Rapunzel Needs Recalibrating
Adulthood is when we reckon with our idols, when we find ourselves suddenly eye-to-eye with people we've put on pedestals and examine what ideals they really represented and whether they align with our (now, more solidified) values. As happens with all idols -- whether those are princesses, pop stars, or even parents -- these things don't match up 100%, so the recourse is setting out to adjust that.
In the case of human beings we make our idols, the recalibration comes from within -- we decide to abandon the pop star that betrayed our values, or we accept that yes, even parents have faults. With the princesses, we benefit from the fact that cartoons are highly malleable -- just a pen stroke or digital manipulation and they appear as you need them to: in old age, with tattoos, or even as Cher and Dionne. The princesses' flaws -- unrealistic or antiquated physical ideals -- bend at our own hands and are recirculated for the community's benefit.
Groundwork For Change
A perfect storm of feminism meeting nostalgia and a wealth of culturally conscious creators and consumers helped usher in the colossal influx of reimagined Disney princesses in the last year. We were graced with princesses as Britney Spears and with bodies that more closely resemble real women, as the 2016 presidential candidates and with physical disabilities too often left unrepresented. We've gotten makeup transformations, mermaid GIFs, and even a few Madonna makeouts, but the renderings reached an apex and only now are beginning to fatigue their rabid Internet audience.
However, in my correspondence with Karlsson in particular, it was clear a substantial benefit arose from all of this scrutiny of princesses past.
"Animation is one of those mediums where we create every single aspect of a character's design from scratch. We have all the creative control in the world to make them completely unique and one of a kind," she concluded. "The possibilities are endless, but the majority of animated leads, especially women, are haunted by the social and cultural biases that their designers possess. This leads to very little variety on all levels; race, ethnicity, orientations, facial features, body types, and even small things like hair length. ... That is why reimagined fan art that stems from diversity interests so many people: because it is something new."
Had I ever seen a cartoon princess with body hair before, I probably wouldn't have been so pressed to click that link.
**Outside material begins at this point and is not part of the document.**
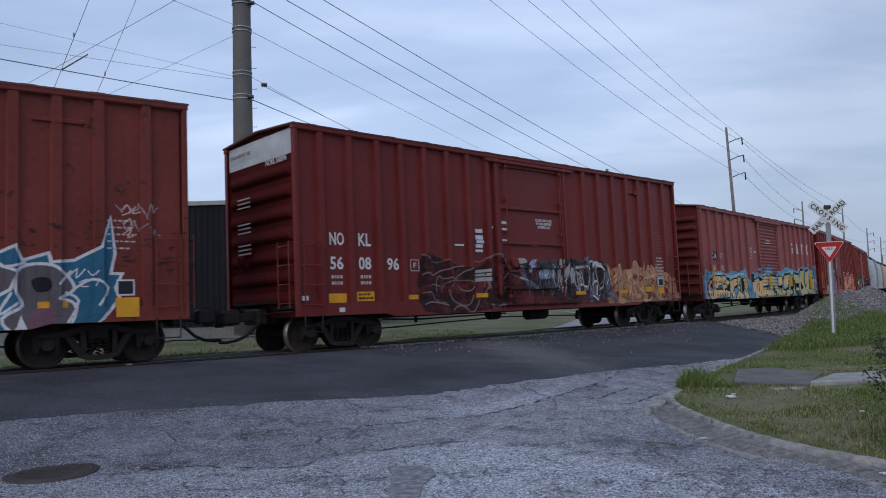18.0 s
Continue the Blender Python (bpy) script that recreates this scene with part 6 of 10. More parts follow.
    fill(car, 1, "SKY_SPRAY", [(-5.68, 1.61), (-5.57, 1.76), (-5.57, 1.86), (-5.4, 1.9), (-5.39, 1.3), (-5.47, 1), (-5.8, 0.99), (-5.68, 1.21)])
    fill(car, 2, "INK", [(-5.64, 1.31), (-5.55, 1.43), (-5.47, 1.39), (-5.57, 1.27)], soft=True)
    fill(car, 2, "INK", [(-5.8, 0.99), (-5.58, 1.15), (-5.47, 1.04), (-5.66, 0.99)])
    fill(car, 1, "GRIME_WHITE", [(-6.2, 0.89), (-5.84, 0.89), (-5.37, 0.94), (-4.93, 0.9), (-4.93, 1.09), (-5.2, 1.1), (-5.37, 1.02), (-5.75, 0.81), (-6.2, 0.79)])
    fill(car, 1, "GRIME_WHITE", [(-6.07, 1.1), (-5.91, 1.09), (-5.8, 0.69), (-5.89, 0.7)])
    fill(car, 1, "INK", [(-5.8, 0.79), (-5.56, 0.9), (-4.93, 0.86), (-4.93, 0.67), (-5.74, 0.71)], soft=True)
    fill(car, 1, "CREAM_WORN", [(-5.34, 1.56), (-5.21, 1.72), (-5.05, 1.72), (-5.1, 1.51), (-5.23, 1.2), (-5.28, 1.41)], soft=True)
    fill(car, 1, "INK", [(-5.37, 1.24), (-5.06, 1.22), (-5.08, 1.09), (-5.35, 1.1)], soft=True)
    fill(car, 1, "CREAM_WORN", [(-4.7, 1.56), (-4.6, 1.7), (-4.6, 1.87), (-4.5, 1.93), (-4.42, 1.83), (-4.37, 1.5), (-4.49, 1.29), (-4.66, 1.29)], soft=True)
    fill(car, 2, "INK", [(-4.56, 1.7), (-4.41, 1.63), (-4.37, 1.34), (-4.47, 1.13), (-4.58, 1.29)], soft=True)
    fill(car, 1, "GRIME_WHITE", [(-4.37, 1.72), (-4.26, 1.77), (-4.24, 1.23), (-4.35, 1.29)])
    fill(car, 1, "SKY_SPRAY", [(-4.24, 1.81), (-4.03, 1.94), (-4.05, 0.96), (-4.24, 0.91)])
    fill(car, 1, "GRIME_WHITE", [(-4.88, 0.84), (-4.26, 1.07), (-3.49, 0.7), (-3.49, 0.65), (-4.88, 0.69)])
    fill(car, 2, "INK", [(-4.24, 0.94), (-3.72, 0.97), (-3.55, 0.72), (-3.83, 0.71)])
    fill(car, 2, "INK", [(-4.92, 0.8), (-4.37, 0.9), (-3.83, 0.69), (-4.47, 0.69)], soft=True)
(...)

Nor would I have felt so vindicated in my own natural hair-having-ness that I immediately sent it to every other woman with whom I've had an in-depth discussion of happy trails (surprisingly, there are a lot, but that's another essay, I guess).
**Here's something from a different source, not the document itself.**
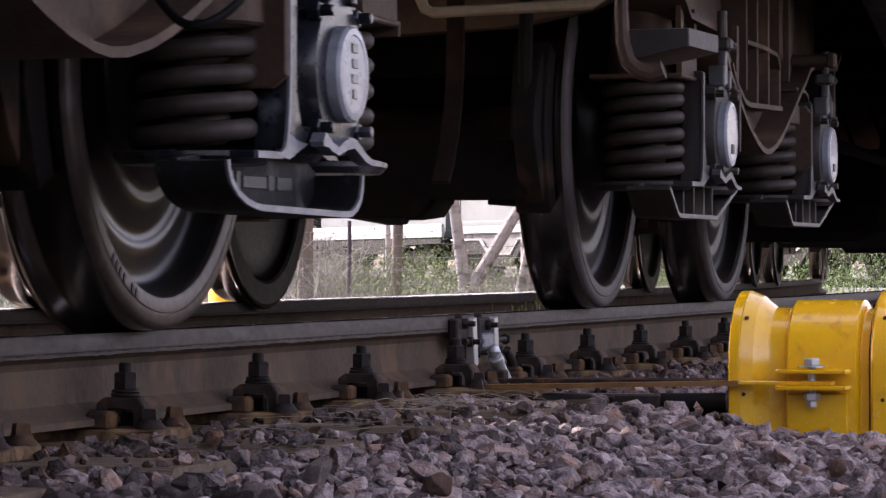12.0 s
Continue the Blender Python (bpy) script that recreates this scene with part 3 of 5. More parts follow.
def wheel_meshes(kind):
    """Tyre, disc and hub of one wheel: outer face towards -y at y = 0."""
    d = WHEEL_R[kind] - 0.46
    tread = Geo().lathe([(r + d, y) for r, y in ((0.4590, 0.016), (0.4597, 0.03), (0.4605, 0.07), (0.463, 0.098), (0.472, 0.106), (0.484, 0.112), (0.488, 0.119), (0.487, 0.127), (0.480, 0.134), (0.470, 0.135))], 72, axis="y", caps=False)
    rim = Geo()
    rim.lathe([(r + d, y) for r, y in ((0.400, 0.012), (0.404, 0.002), (0.408, 0.0), (0.4285, 0.0), (0.4295, 0.0022), (0.4315, 0.0022), (0.4325, 0.0), (0.447, 0.0), (0.4535, 0.003), (0.4575, 0.008), (0.4591, 0.0165))], 72, axis="y", caps=False)
    rim.lathe([(r + d, y) for r, y in ((0.470, 0.1352), (0.405, 0.1352), (0.396, 0.126))], 72, axis="y", caps=False)
    web = ((0.402, 0.006), (0.399, 0.018), (0.394, 0.036), (0.386, 0.050), (0.376, 0.0575), (0.364, 0.059), (0.350, 0.0565), (0.334, 0.0525), (0.318, 0.0490), (0.310, 0.0490), (0.302, 0.0520), (0.293, 0.0550), (0.284, 0.0550), (0.274, 0.0520), (0.258, 0.0460),
           (0.242, 0.0400), (0.228, 0.0350), (0.220, 0.0350), (0.212, 0.0375), (0.203, 0.0375), (0.192, 0.0310), (0.178, 0.020), (0.164, 0.010), (0.150, -0.004), (0.142, -0.022), (0.132, -0.026), (0.095, -0.026))
    back = ((0.095, 0.155), (0.14, 0.155), (0.15, 0.12), (0.18, 0.085), (0.25, 0.085), (0.32, 0.094), (0.37, 0.098), (0.392, 0.110), (0.402, 0.128))
    disc = Geo().lathe([(r + d * min(1, max(0, (r - 0.15) / 0.2)), y) for r, y in web + back], 72, axis="y", caps=False)
    return (tread.mesh("tread", TREAD, 0.5), rim.mesh("rim", TYRE_SIDE if kind == "black" else TYRE_DUSTY, 0.5), disc.mesh("disc", WHEEL_BLACK if kind == "black" else WHEEL_BROWN, 0.7))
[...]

Despite there being 79 years between the present day and when the very first Disney princess film ("Snow White and the Seven Dwarfs") was released, each princess remix over the past year has been a truly novel idea because there has been minimal variation in the princesses up until the last few years. Disney only first started introducing ethnic diversity into the princess lineup in the '90s, and even then, it's 2016 and we still don't have a Hispanic/Latina princess.
The good news, though, is that constant barrage of reimaginings hitting our feeds has already laid a lot of the groundwork for change. For a year, princesses of all shapes, sizes, and styles held an audience captivated, providing previously unseen representation to women around the world. Using these remixes as a litmus test, an even more multifaceted princess lineup shouldn't be that far-off -- should Disney choose to pay attention. There's more than sufficient proof now that these princesses have the power to draw in anyone no matter what they look like, so why not make them look like everyone?